— start Dataset entries —
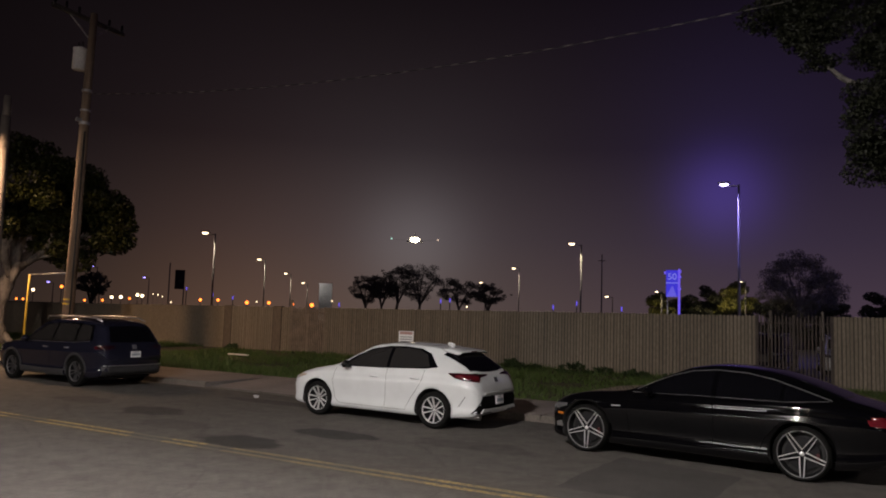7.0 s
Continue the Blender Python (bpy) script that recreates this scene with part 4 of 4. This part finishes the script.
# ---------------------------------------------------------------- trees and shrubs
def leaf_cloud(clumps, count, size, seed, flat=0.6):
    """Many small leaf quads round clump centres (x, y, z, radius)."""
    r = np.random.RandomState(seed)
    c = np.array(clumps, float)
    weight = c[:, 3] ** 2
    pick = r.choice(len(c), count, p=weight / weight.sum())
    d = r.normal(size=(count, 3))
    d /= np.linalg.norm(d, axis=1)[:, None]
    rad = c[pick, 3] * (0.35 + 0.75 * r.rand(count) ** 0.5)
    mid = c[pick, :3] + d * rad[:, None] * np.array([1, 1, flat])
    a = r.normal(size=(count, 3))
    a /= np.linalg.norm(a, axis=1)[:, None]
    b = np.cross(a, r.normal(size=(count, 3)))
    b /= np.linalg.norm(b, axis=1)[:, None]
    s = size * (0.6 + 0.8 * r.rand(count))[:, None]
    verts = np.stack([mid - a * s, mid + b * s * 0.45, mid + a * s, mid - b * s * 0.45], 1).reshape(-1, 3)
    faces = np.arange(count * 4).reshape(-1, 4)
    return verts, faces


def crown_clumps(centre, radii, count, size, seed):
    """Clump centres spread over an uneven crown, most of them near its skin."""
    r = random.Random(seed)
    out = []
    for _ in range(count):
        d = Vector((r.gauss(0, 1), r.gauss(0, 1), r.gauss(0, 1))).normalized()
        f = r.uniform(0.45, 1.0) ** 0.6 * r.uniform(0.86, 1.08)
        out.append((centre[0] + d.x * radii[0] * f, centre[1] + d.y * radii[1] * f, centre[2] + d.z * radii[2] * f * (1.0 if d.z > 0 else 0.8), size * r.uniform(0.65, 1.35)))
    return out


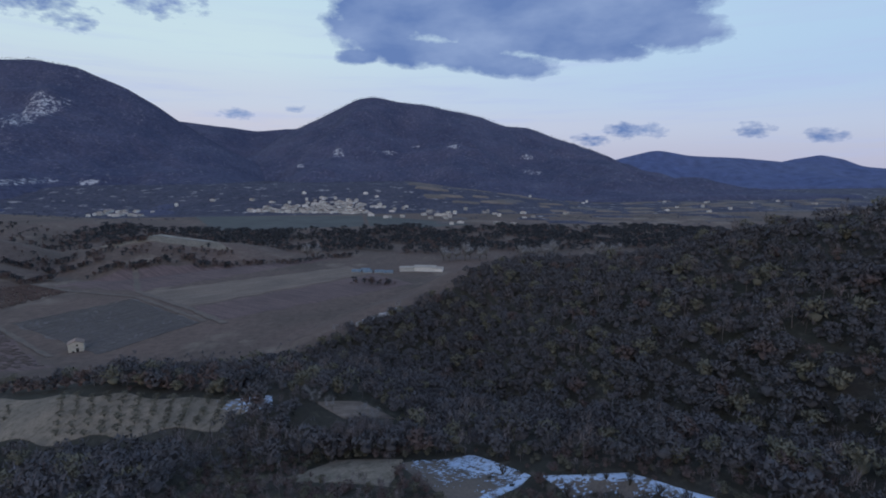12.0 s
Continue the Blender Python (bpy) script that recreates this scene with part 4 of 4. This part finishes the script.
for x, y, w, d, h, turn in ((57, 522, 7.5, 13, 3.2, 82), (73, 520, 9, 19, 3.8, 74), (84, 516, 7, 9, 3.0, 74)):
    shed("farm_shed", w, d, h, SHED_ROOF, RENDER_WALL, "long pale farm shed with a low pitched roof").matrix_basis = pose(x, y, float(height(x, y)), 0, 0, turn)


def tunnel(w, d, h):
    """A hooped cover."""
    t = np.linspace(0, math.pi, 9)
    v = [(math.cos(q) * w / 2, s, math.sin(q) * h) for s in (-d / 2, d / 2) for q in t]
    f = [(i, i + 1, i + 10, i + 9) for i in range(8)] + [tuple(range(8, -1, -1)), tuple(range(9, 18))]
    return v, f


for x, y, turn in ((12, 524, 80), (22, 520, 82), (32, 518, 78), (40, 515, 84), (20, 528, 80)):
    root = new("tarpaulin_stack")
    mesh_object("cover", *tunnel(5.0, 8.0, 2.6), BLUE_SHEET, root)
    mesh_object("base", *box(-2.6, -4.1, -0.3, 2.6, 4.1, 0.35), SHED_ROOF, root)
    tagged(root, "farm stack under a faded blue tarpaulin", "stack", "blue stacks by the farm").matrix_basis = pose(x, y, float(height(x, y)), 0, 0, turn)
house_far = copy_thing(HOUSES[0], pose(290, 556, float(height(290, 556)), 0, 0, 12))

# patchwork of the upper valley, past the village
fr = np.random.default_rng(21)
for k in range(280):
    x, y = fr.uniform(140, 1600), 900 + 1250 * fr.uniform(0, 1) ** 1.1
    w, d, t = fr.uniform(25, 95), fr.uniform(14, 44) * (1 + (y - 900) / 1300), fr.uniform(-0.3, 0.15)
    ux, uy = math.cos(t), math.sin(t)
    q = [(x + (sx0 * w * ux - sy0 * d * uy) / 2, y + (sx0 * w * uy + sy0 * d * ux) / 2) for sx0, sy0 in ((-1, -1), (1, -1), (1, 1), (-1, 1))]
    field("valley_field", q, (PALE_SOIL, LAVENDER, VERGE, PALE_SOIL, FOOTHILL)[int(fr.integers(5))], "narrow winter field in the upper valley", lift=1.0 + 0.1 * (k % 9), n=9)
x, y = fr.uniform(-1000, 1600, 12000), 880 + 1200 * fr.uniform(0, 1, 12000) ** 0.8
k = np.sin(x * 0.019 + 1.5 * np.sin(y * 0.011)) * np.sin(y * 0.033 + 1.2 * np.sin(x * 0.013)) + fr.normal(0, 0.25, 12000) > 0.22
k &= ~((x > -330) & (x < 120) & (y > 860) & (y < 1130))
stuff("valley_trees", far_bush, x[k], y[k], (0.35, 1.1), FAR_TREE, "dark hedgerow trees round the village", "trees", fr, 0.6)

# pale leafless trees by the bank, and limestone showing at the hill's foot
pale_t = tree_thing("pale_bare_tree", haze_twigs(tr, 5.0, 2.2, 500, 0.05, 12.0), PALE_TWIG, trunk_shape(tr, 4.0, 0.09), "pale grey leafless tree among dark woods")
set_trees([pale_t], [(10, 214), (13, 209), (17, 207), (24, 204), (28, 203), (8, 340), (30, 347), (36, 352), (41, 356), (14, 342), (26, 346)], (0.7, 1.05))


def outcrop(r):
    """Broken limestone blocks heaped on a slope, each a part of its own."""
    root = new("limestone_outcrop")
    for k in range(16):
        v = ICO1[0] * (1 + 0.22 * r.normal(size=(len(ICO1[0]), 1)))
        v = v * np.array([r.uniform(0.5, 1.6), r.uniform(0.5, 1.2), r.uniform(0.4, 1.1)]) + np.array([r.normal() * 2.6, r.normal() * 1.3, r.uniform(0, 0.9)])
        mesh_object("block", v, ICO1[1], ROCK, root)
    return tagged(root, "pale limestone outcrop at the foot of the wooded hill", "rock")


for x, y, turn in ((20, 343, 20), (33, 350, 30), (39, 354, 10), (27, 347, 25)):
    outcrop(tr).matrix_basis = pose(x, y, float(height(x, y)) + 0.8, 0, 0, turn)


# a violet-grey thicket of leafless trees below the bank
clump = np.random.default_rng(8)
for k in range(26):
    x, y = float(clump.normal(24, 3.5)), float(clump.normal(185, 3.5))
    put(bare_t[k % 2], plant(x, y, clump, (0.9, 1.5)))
— end Dataset entries —
### [Exercise]
Your task is to reproduce all of the material exactly. The pictures stay out.

### [Answer to this problem]
7.0 s
Continue the Blender Python (bpy) script that recreates this scene with part 4 of 4. This part finishes the script.
# ---------------------------------------------------------------- trees and shrubs
def leaf_cloud(clumps, count, size, seed, flat=0.6):
    """Many small leaf quads round clump centres (x, y, z, radius)."""
    r = np.random.RandomState(seed)
    c = np.array(clumps, float)
    weight = c[:, 3] ** 2
    pick = r.choice(len(c), count, p=weight / weight.sum())
    d = r.normal(size=(count, 3))
    d /= np.linalg.norm(d, axis=1)[:, None]
    rad = c[pick, 3] * (0.35 + 0.75 * r.rand(count) ** 0.5)
    mid = c[pick, :3] + d * rad[:, None] * np.array([1, 1, flat])
    a = r.normal(size=(count, 3))
    a /= np.linalg.norm(a, axis=1)[:, None]
    b = np.cross(a, r.normal(size=(count, 3)))
    b /= np.linalg.norm(b, axis=1)[:, None]
    s = size * (0.6 + 0.8 * r.rand(count))[:, None]
    verts = np.stack([mid - a * s, mid + b * s * 0.45, mid + a * s, mid - b * s * 0.45], 1).reshape(-1, 3)
    faces = np.arange(count * 4).reshape(-1, 4)
    return verts, faces


def crown_clumps(centre, radii, count, size, seed):
    """Clump centres spread over an uneven crown, most of them near its skin."""
    r = random.Random(seed)
    out = []
    for _ in range(count):
        d = Vector((r.gauss(0, 1), r.gauss(0, 1), r.gauss(0, 1))).normalized()
        f = r.uniform(0.45, 1.0) ** 0.6 * r.uniform(0.86, 1.08)
        out.append((centre[0] + d.x * radii[0] * f, centre[1] + d.y * radii[1] * f, centre[2] + d.z * radii[2] * f * (1.0 if d.z > 0 else 0.8), size * r.uniform(0.65, 1.35)))
    return out


12.0 s
Continue the Blender Python (bpy) script that recreates this scene with part 4 of 4. This part finishes the script.
for x, y, w, d, h, turn in ((57, 522, 7.5, 13, 3.2, 82), (73, 520, 9, 19, 3.8, 74), (84, 516, 7, 9, 3.0, 74)):
    shed("farm_shed", w, d, h, SHED_ROOF, RENDER_WALL, "long pale farm shed with a low pitched roof").matrix_basis = pose(x, y, float(height(x, y)), 0, 0, turn)


def tunnel(w, d, h):
    """A hooped cover."""
    t = np.linspace(0, math.pi, 9)
    v = [(math.cos(q) * w / 2, s, math.sin(q) * h) for s in (-d / 2, d / 2) for q in t]
    f = [(i, i + 1, i + 10, i + 9) for i in range(8)] + [tuple(range(8, -1, -1)), tuple(range(9, 18))]
    return v, f


for x, y, turn in ((12, 524, 80), (22, 520, 82), (32, 518, 78), (40, 515, 84), (20, 528, 80)):
    root = new("tarpaulin_stack")
    mesh_object("cover", *tunnel(5.0, 8.0, 2.6), BLUE_SHEET, root)
    mesh_object("base", *box(-2.6, -4.1, -0.3, 2.6, 4.1, 0.35), SHED_ROOF, root)
    tagged(root, "farm stack under a faded blue tarpaulin", "stack", "blue stacks by the farm").matrix_basis = pose(x, y, float(height(x, y)), 0, 0, turn)
house_far = copy_thing(HOUSES[0], pose(290, 556, float(height(290, 556)), 0, 0, 12))

# patchwork of the upper valley, past the village
fr = np.random.default_rng(21)
for k in range(280):
    x, y = fr.uniform(140, 1600), 900 + 1250 * fr.uniform(0, 1) ** 1.1
    w, d, t = fr.uniform(25, 95), fr.uniform(14, 44) * (1 + (y - 900) / 1300), fr.uniform(-0.3, 0.15)
    ux, uy = math.cos(t), math.sin(t)
    q = [(x + (sx0 * w * ux - sy0 * d * uy) / 2, y + (sx0 * w * uy + sy0 * d * ux) / 2) for sx0, sy0 in ((-1, -1), (1, -1), (1, 1), (-1, 1))]
    field("valley_field", q, (PALE_SOIL, LAVENDER, VERGE, PALE_SOIL, FOOTHILL)[int(fr.integers(5))], "narrow winter field in the upper valley", lift=1.0 + 0.1 * (k % 9), n=9)
x, y = fr.uniform(-1000, 1600, 12000), 880 + 1200 * fr.uniform(0, 1, 12000) ** 0.8
k = np.sin(x * 0.019 + 1.5 * np.sin(y * 0.011)) * np.sin(y * 0.033 + 1.2 * np.sin(x * 0.013)) + fr.normal(0, 0.25, 12000) > 0.22
k &= ~((x > -330) & (x < 120) & (y > 860) & (y < 1130))
stuff("valley_trees", far_bush, x[k], y[k], (0.35, 1.1), FAR_TREE, "dark hedgerow trees round the village", "trees", fr, 0.6)

# pale leafless trees by the bank, and limestone showing at the hill's foot
pale_t = tree_thing("pale_bare_tree", haze_twigs(tr, 5.0, 2.2, 500, 0.05, 12.0), PALE_TWIG, trunk_shape(tr, 4.0, 0.09), "pale grey leafless tree among dark woods")
set_trees([pale_t], [(10, 214), (13, 209), (17, 207), (24, 204), (28, 203), (8, 340), (30, 347), (36, 352), (41, 356), (14, 342), (26, 346)], (0.7, 1.05))


def outcrop(r):
    """Broken limestone blocks heaped on a slope, each a part of its own."""
    root = new("limestone_outcrop")
    for k in range(16):
        v = ICO1[0] * (1 + 0.22 * r.normal(size=(len(ICO1[0]), 1)))
        v = v * np.array([r.uniform(0.5, 1.6), r.uniform(0.5, 1.2), r.uniform(0.4, 1.1)]) + np.array([r.normal() * 2.6, r.normal() * 1.3, r.uniform(0, 0.9)])
        mesh_object("block", v, ICO1[1], ROCK, root)
    return tagged(root, "pale limestone outcrop at the foot of the wooded hill", "rock")


for x, y, turn in ((20, 343, 20), (33, 350, 30), (39, 354, 10), (27, 347, 25)):
    outcrop(tr).matrix_basis = pose(x, y, float(height(x, y)) + 0.8, 0, 0, turn)


# a violet-grey thicket of leafless trees below the bank
clump = np.random.default_rng(8)
for k in range(26):
    x, y = float(clump.normal(24, 3.5)), float(clump.normal(185, 3.5))
    put(bare_t[k % 2], plant(x, y, clump, (0.9, 1.5)))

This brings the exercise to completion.